GIVEN REQUEST: Transcribe every line exactly. Leave the pictures behind.

STORED DATA:
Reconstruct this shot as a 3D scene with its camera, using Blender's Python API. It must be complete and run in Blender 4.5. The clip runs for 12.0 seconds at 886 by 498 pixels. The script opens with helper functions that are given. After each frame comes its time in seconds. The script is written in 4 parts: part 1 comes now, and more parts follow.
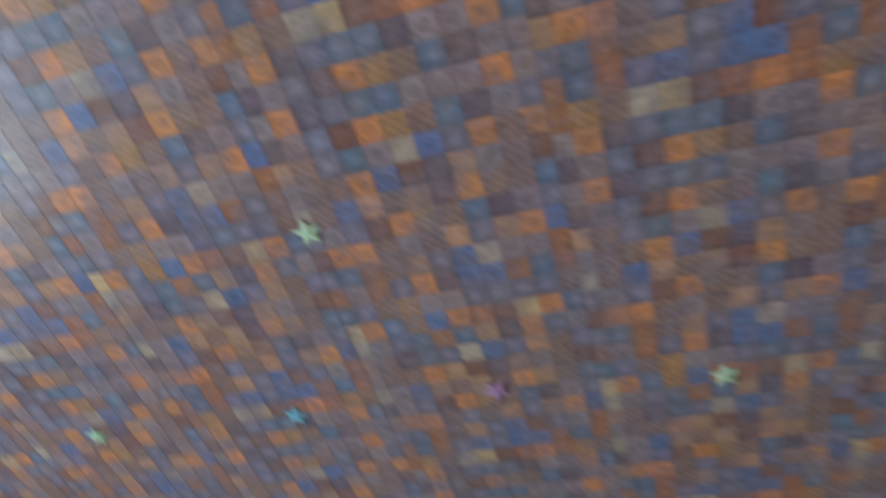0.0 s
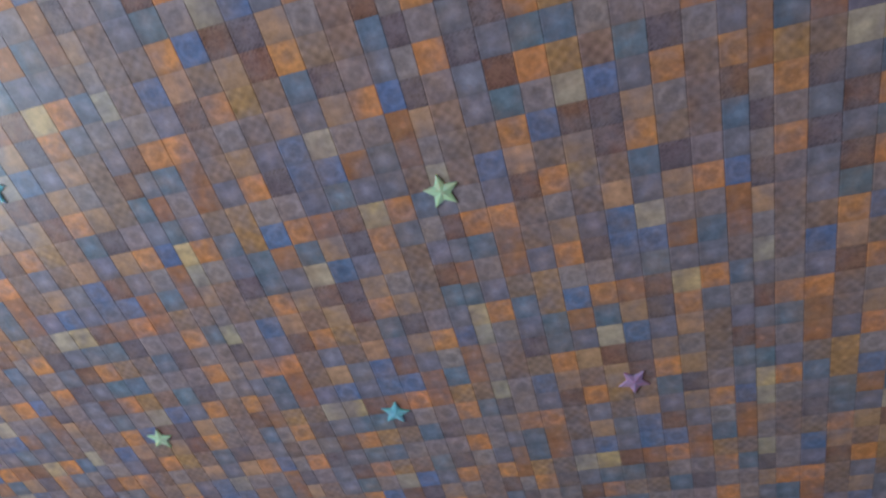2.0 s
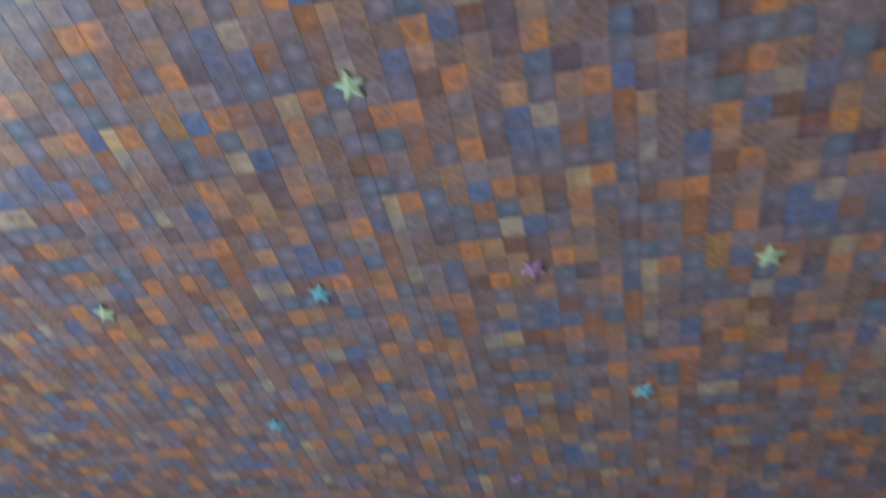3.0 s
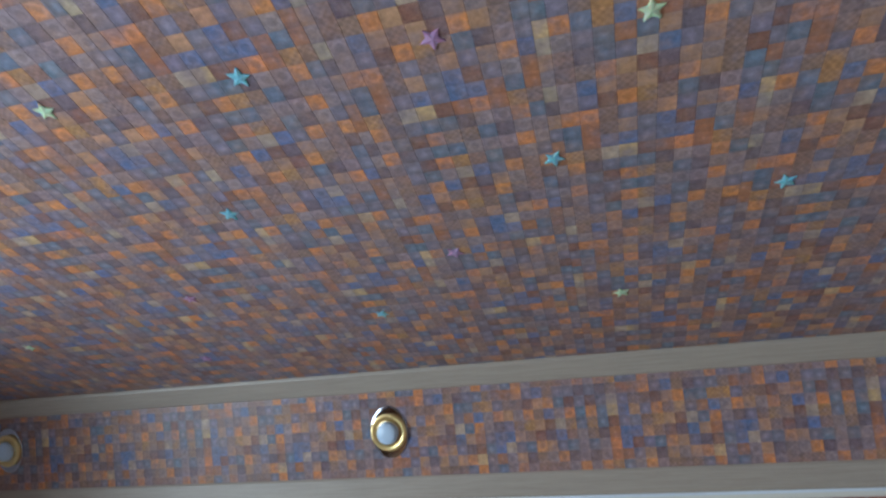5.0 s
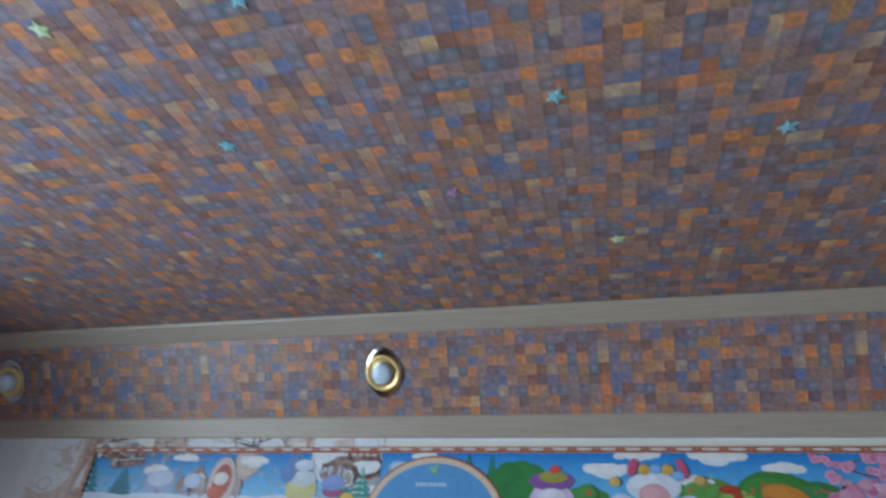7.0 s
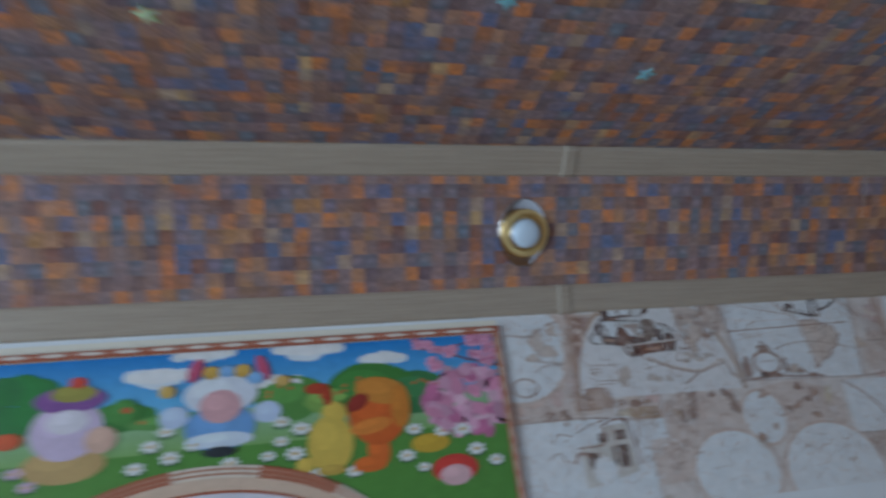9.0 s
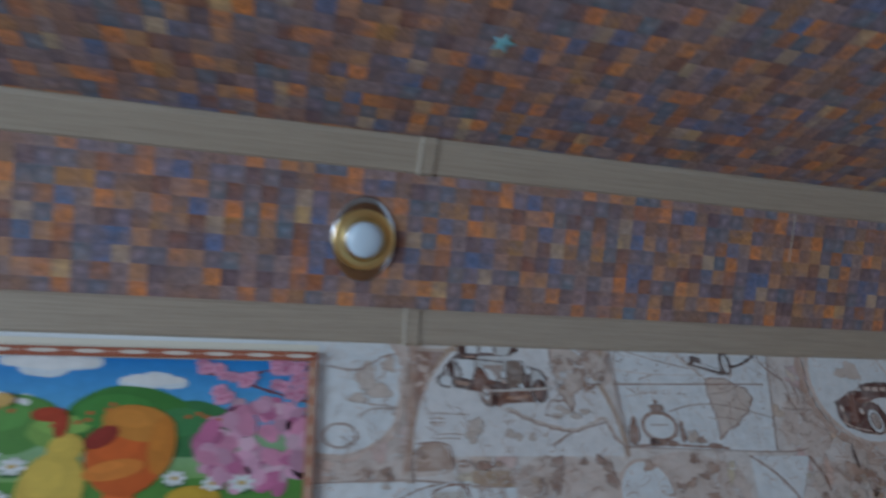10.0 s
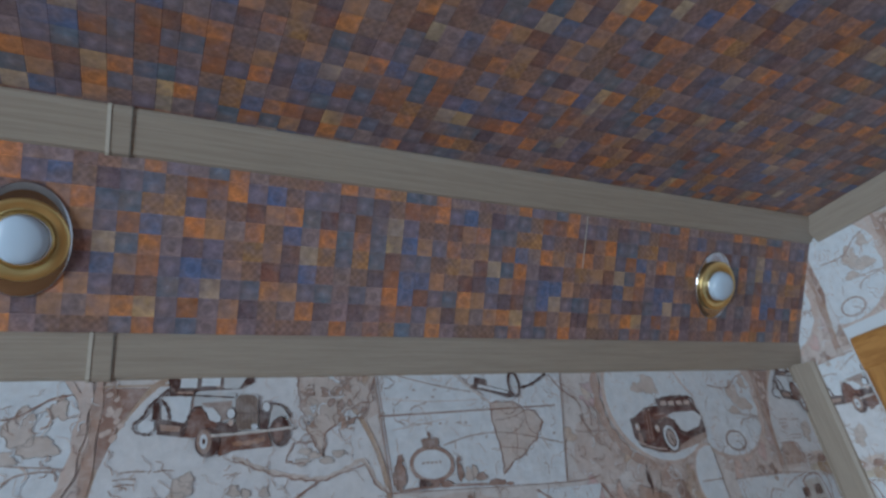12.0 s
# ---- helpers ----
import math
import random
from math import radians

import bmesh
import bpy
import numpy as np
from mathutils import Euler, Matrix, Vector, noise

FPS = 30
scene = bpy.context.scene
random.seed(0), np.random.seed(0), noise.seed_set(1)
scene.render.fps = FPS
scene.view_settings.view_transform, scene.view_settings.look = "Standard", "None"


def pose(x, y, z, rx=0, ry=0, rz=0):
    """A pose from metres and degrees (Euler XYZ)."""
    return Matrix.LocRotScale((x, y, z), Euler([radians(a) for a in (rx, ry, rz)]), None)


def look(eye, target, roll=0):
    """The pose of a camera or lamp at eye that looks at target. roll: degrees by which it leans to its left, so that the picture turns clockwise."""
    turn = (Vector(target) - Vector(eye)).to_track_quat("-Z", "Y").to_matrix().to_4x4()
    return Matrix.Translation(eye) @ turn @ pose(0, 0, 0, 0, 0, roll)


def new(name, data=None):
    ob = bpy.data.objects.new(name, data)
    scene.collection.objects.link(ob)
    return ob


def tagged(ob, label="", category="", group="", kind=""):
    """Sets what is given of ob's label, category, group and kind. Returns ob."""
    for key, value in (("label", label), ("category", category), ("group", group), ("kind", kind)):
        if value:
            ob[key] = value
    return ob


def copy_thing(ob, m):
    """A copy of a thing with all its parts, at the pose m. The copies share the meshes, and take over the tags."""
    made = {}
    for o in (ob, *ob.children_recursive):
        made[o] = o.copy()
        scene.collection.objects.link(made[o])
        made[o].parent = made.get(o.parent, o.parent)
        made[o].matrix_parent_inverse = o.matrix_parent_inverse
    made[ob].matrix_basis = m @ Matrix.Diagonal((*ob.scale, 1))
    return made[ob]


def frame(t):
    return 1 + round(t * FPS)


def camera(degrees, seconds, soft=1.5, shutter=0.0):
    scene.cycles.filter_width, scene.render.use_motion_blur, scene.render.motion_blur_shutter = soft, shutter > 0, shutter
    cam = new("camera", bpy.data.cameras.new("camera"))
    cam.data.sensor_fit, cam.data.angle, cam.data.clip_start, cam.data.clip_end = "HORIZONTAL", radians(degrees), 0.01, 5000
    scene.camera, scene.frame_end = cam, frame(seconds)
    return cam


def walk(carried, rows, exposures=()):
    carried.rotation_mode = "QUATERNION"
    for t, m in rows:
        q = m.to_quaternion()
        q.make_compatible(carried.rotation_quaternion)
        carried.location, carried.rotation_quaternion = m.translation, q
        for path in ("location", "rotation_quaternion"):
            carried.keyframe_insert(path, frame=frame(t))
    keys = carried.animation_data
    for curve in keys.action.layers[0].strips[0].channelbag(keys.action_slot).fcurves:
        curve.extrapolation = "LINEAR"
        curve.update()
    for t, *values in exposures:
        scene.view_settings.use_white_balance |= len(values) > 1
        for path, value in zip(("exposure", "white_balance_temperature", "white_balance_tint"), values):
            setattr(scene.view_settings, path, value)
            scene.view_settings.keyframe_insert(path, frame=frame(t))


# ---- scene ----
cam = camera(72.4, 12.0, soft=2.6, shutter=0.9)
PATH = [
    (0, (0.114, 0.577, 1.898), (-0.334, 1.578, 3.571), 9.9),
    (0.5, (0.019, 0.589, 1.918), (-0.468, 1.387, 3.686), 13.6),
    (1, (-0.027, 0.603, 1.933), (-0.542, 1.438, 3.676), 14.7),
    (1.5, (-0.048, 0.619, 1.928), (-0.505, 1.518, 3.655), 12.1),
    (2, (-0.048, 0.626, 1.924), (-0.457, 1.565, 3.642), 9.6),
    (2.5, (-0.03, 0.623, 1.914), (-0.426, 1.632, 3.595), 9.2),
    (3, (0.025, 0.625, 1.886), (-0.367, 1.843, 3.423), 6.5),
    (3.5, (0.105, 0.694, 1.817), (-0.323, 2.0, 3.27), 7.8),
    (3.7, (0.134, 0.709, 1.808), (-0.311, 2.073, 3.201), 7.2),
    (5.3, (0.134, 0.644, 1.783), (-0.324, 2.228, 2.915), 2.1),
    (5.5, (0.136, 0.635, 1.777), (-0.322, 2.222, 2.904), 2.7),
    (6, (0.134, 0.616, 1.764), (-0.337, 2.224, 2.855), 2.7),
    (6.5, (0.126, 0.628, 1.763), (-0.345, 2.27, 2.804), 4.1),
    (6.7, (0.125, 0.645, 1.76), (-0.363, 2.282, 2.799), 4.2),
    (8.3, (0.279, 0.916, 1.768), (0.215, 2.706, 2.658), -1.0),
    (8.5, (0.294, 0.976, 1.782), (0.348, 2.779, 2.646), -2.5),
    (9, (0.364, 1.106, 1.802), (0.819, 2.88, 2.605), -7.4),
    (9.5, (0.475, 1.191, 1.823), (1.059, 2.916, 2.65), -6.3),
    (10, (0.66, 1.267, 1.834), (1.159, 2.977, 2.742), -3.3),
    (10.5, (0.763, 1.292, 1.844), (1.339, 2.994, 2.724), -5.7),
    (11, (0.815, 1.297, 1.863), (1.67, 2.908, 2.683), -9.9),
    (11.5, (0.86, 1.34, 1.875), (1.768, 2.897, 2.741), -10.5),
    (12, (0.894, 1.367, 1.881), (1.775, 2.909, 2.802), -9.8),
]
walk(cam, [(t, look(eye, target, roll)) for t, eye, target, roll in PATH],
     exposures=[(0, -0.32), (1.5, -0.38), (2.5, -0.36), (3.5, -0.20), (5.5, -0.06), (6.5, -0.05), (8.5, -0.28), (9.5, -0.32), (10.5, -0.29), (11.0, -0.21), (12.0, -0.11)])

# ---- light ----
world = bpy.data.worlds.new("sky")
scene.world = world
world.use_nodes = True
wn = world.node_tree
sky = wn.nodes.new("ShaderNodeTexSky")
sky.sky_type, sky.sun_disc = "NISHITA", False
sky.sun_elevation, sky.sun_rotation = radians(35), radians(200)
wn.nodes["Background"].inputs["Strength"].default_value = 0.10
wn.links.new(sky.outputs["Color"], wn.nodes["Background"].inputs["Color"])

WINDOW_POWER = 96.0
pane_light = bpy.data.lights.new("window_daylight", "AREA")
pane_light.shape, pane_light.size, pane_light.size_y = "RECTANGLE", 1.72, 1.28
pane_light.spread = radians(142)
pane_light.energy, pane_light.color = WINDOW_POWER, (0.668, 0.852, 1.0)
lamp = new("window_daylight", pane_light)
lamp.matrix_world = look((-2.12, 0.28, 1.45), (0.0, 0.28, 1.45))

# ---- shared numbers ----
CEIL, WALL_Y, LEFT_X, RIGHT_X, BACK_Y = 2.40, 2.155, -1.96, 2.15, -2.10
BAND_TOP, BAND_LOW = Vector((0, 1.997, 2.400)), Vector((0, 2.155, 2.150))
BAND_DIR = (BAND_LOW - BAND_TOP).normalized()
BAND_NORMAL = Vector((0, BAND_DIR.z, -BAND_DIR.y))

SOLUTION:
Reconstruct this shot as a 3D scene with its camera, using Blender's Python API. It must be complete and run in Blender 4.5. The clip runs for 12.0 seconds at 886 by 498 pixels. The script opens with helper functions that are given. After each frame comes its time in seconds. The script is written in 4 parts: part 1 comes now, and more parts follow.
0.0 s
2.0 s
3.0 s
5.0 s
7.0 s
9.0 s
10.0 s
12.0 s
# ---- helpers ----
import math
import random
from math import radians

import bmesh
import bpy
import numpy as np
from mathutils import Euler, Matrix, Vector, noise

FPS = 30
scene = bpy.context.scene
random.seed(0), np.random.seed(0), noise.seed_set(1)
scene.render.fps = FPS
scene.view_settings.view_transform, scene.view_settings.look = "Standard", "None"


def pose(x, y, z, rx=0, ry=0, rz=0):
    """A pose from metres and degrees (Euler XYZ)."""
    return Matrix.LocRotScale((x, y, z), Euler([radians(a) for a in (rx, ry, rz)]), None)


def look(eye, target, roll=0):
    """The pose of a camera or lamp at eye that looks at target. roll: degrees by which it leans to its left, so that the picture turns clockwise."""
    turn = (Vector(target) - Vector(eye)).to_track_quat("-Z", "Y").to_matrix().to_4x4()
    return Matrix.Translation(eye) @ turn @ pose(0, 0, 0, 0, 0, roll)


def new(name, data=None):
    ob = bpy.data.objects.new(name, data)
    scene.collection.objects.link(ob)
    return ob


def tagged(ob, label="", category="", group="", kind=""):
    """Sets what is given of ob's label, category, group and kind. Returns ob."""
    for key, value in (("label", label), ("category", category), ("group", group), ("kind", kind)):
        if value:
            ob[key] = value
    return ob


def copy_thing(ob, m):
    """A copy of a thing with all its parts, at the pose m. The copies share the meshes, and take over the tags."""
    made = {}
    for o in (ob, *ob.children_recursive):
        made[o] = o.copy()
        scene.collection.objects.link(made[o])
        made[o].parent = made.get(o.parent, o.parent)
        made[o].matrix_parent_inverse = o.matrix_parent_inverse
    made[ob].matrix_basis = m @ Matrix.Diagonal((*ob.scale, 1))
    return made[ob]


def frame(t):
    return 1 + round(t * FPS)


def camera(degrees, seconds, soft=1.5, shutter=0.0):
    scene.cycles.filter_width, scene.render.use_motion_blur, scene.render.motion_blur_shutter = soft, shutter > 0, shutter
    cam = new("camera", bpy.data.cameras.new("camera"))
    cam.data.sensor_fit, cam.data.angle, cam.data.clip_start, cam.data.clip_end = "HORIZONTAL", radians(degrees), 0.01, 5000
    scene.camera, scene.frame_end = cam, frame(seconds)
    return cam


def walk(carried, rows, exposures=()):
    carried.rotation_mode = "QUATERNION"
    for t, m in rows:
        q = m.to_quaternion()
        q.make_compatible(carried.rotation_quaternion)
        carried.location, carried.rotation_quaternion = m.translation, q
        for path in ("location", "rotation_quaternion"):
            carried.keyframe_insert(path, frame=frame(t))
    keys = carried.animation_data
    for curve in keys.action.layers[0].strips[0].channelbag(keys.action_slot).fcurves:
        curve.extrapolation = "LINEAR"
        curve.update()
    for t, *values in exposures:
        scene.view_settings.use_white_balance |= len(values) > 1
        for path, value in zip(("exposure", "white_balance_temperature", "white_balance_tint"), values):
            setattr(scene.view_settings, path, value)
            scene.view_settings.keyframe_insert(path, frame=frame(t))


# ---- scene ----
cam = camera(72.4, 12.0, soft=2.6, shutter=0.9)
PATH = [
    (0, (0.114, 0.577, 1.898), (-0.334, 1.578, 3.571), 9.9),
    (0.5, (0.019, 0.589, 1.918), (-0.468, 1.387, 3.686), 13.6),
    (1, (-0.027, 0.603, 1.933), (-0.542, 1.438, 3.676), 14.7),
    (1.5, (-0.048, 0.619, 1.928), (-0.505, 1.518, 3.655), 12.1),
    (2, (-0.048, 0.626, 1.924), (-0.457, 1.565, 3.642), 9.6),
    (2.5, (-0.03, 0.623, 1.914), (-0.426, 1.632, 3.595), 9.2),
    (3, (0.025, 0.625, 1.886), (-0.367, 1.843, 3.423), 6.5),
    (3.5, (0.105, 0.694, 1.817), (-0.323, 2.0, 3.27), 7.8),
    (3.7, (0.134, 0.709, 1.808), (-0.311, 2.073, 3.201), 7.2),
    (5.3, (0.134, 0.644, 1.783), (-0.324, 2.228, 2.915), 2.1),
    (5.5, (0.136, 0.635, 1.777), (-0.322, 2.222, 2.904), 2.7),
    (6, (0.134, 0.616, 1.764), (-0.337, 2.224, 2.855), 2.7),
    (6.5, (0.126, 0.628, 1.763), (-0.345, 2.27, 2.804), 4.1),
    (6.7, (0.125, 0.645, 1.76), (-0.363, 2.282, 2.799), 4.2),
    (8.3, (0.279, 0.916, 1.768), (0.215, 2.706, 2.658), -1.0),
    (8.5, (0.294, 0.976, 1.782), (0.348, 2.779, 2.646), -2.5),
    (9, (0.364, 1.106, 1.802), (0.819, 2.88, 2.605), -7.4),
    (9.5, (0.475, 1.191, 1.823), (1.059, 2.916, 2.65), -6.3),
    (10, (0.66, 1.267, 1.834), (1.159, 2.977, 2.742), -3.3),
    (10.5, (0.763, 1.292, 1.844), (1.339, 2.994, 2.724), -5.7),
    (11, (0.815, 1.297, 1.863), (1.67, 2.908, 2.683), -9.9),
    (11.5, (0.86, 1.34, 1.875), (1.768, 2.897, 2.741), -10.5),
    (12, (0.894, 1.367, 1.881), (1.775, 2.909, 2.802), -9.8),
]
walk(cam, [(t, look(eye, target, roll)) for t, eye, target, roll in PATH],
     exposures=[(0, -0.32), (1.5, -0.38), (2.5, -0.36), (3.5, -0.20), (5.5, -0.06), (6.5, -0.05), (8.5, -0.28), (9.5, -0.32), (10.5, -0.29), (11.0, -0.21), (12.0, -0.11)])

# ---- light ----
world = bpy.data.worlds.new("sky")
scene.world = world
world.use_nodes = True
wn = world.node_tree
sky = wn.nodes.new("ShaderNodeTexSky")
sky.sky_type, sky.sun_disc = "NISHITA", False
sky.sun_elevation, sky.sun_rotation = radians(35), radians(200)
wn.nodes["Background"].inputs["Strength"].default_value = 0.10
wn.links.new(sky.outputs["Color"], wn.nodes["Background"].inputs["Color"])

WINDOW_POWER = 96.0
pane_light = bpy.data.lights.new("window_daylight", "AREA")
pane_light.shape, pane_light.size, pane_light.size_y = "RECTANGLE", 1.72, 1.28
pane_light.spread = radians(142)
pane_light.energy, pane_light.color = WINDOW_POWER, (0.668, 0.852, 1.0)
lamp = new("window_daylight", pane_light)
lamp.matrix_world = look((-2.12, 0.28, 1.45), (0.0, 0.28, 1.45))

# ---- shared numbers ----
CEIL, WALL_Y, LEFT_X, RIGHT_X, BACK_Y = 2.40, 2.155, -1.96, 2.15, -2.10
BAND_TOP, BAND_LOW = Vector((0, 1.997, 2.400)), Vector((0, 2.155, 2.150))
BAND_DIR = (BAND_LOW - BAND_TOP).normalized()
BAND_NORMAL = Vector((0, BAND_DIR.z, -BAND_DIR.y))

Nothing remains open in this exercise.